The thing about this type of advice is that it's always too broad to follow blindly, and using it as some kind of mantra is dangerous. For example, #4: "Some kind of failure always occurs before success." This is just not true. It may be true that we all fail at times, but fear of failure is not something you should just ignore. It's there for a reason. It's great advice for someone who is paralyzed by fear, but I know just as many people who are wasting their lives because of not being careful enough, as I do those who are wasting them on fear. Take two people before the 2008 crash. One is fearful of the market conditions and does not dive into a huge real estate loan, and another less fearful one does. One now is bankrupt, and the other is poised to buy at market lows. The failure was not an advantage, and the one who didn't make it learned the same lesson for free. Be bold, but be smart. Too many people believe their heart (desire) is some how intelligent or in touch with the future. It's emotion, hormones, chemical responses designed to get you running, fighting or reproducing. Don't confuse the drive to mate with sound advice. Then again, mating might be exactly what you need. Just sayin' - it ain't that simple.
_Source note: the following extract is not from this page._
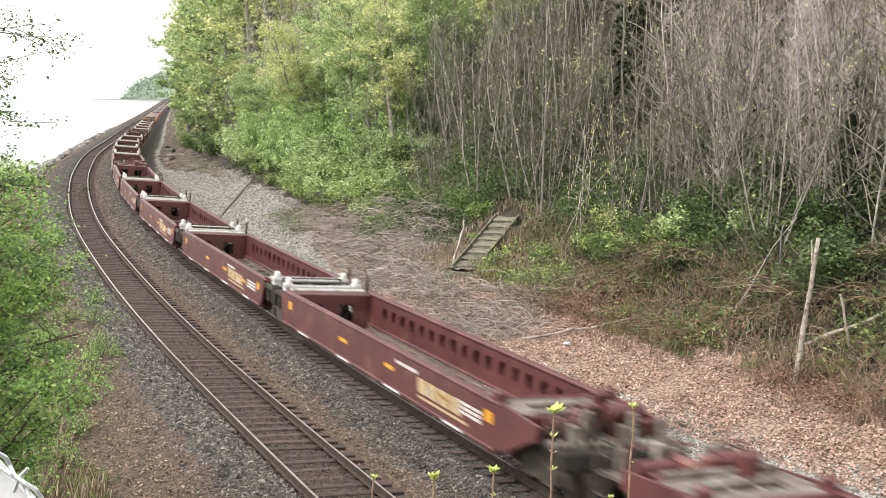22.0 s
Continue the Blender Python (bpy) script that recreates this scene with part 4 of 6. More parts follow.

I think most of these 10 are like that. If you add "but use your brain and reason." to each one, then yea, good advice, but then we really only need one, huh?

Now, you would still vote for Obama again, wouldn't you?

Oh yea, I forgot to tell you: Yesterday was FRIDAY!

Icepick said...

#2 is simply wrong. Anyone who knows any history at all or reads the paper should know that.

To the extent that #10 is true, it is meaningless.

Trooper York said...

There is only one painfully obvious truth that both Lem and I can attest to:

BOSTON SUCKS!!!!!!!!!!

rcocean said...

Great article MH, especially: "You will only ever live the life you create for yourself."

I've tried to instill in my offspring. Don't wait for someone else to make you happy. Figure out what you want out of life and go for it. Take chances, don't stay in job you don't like just because it pays well.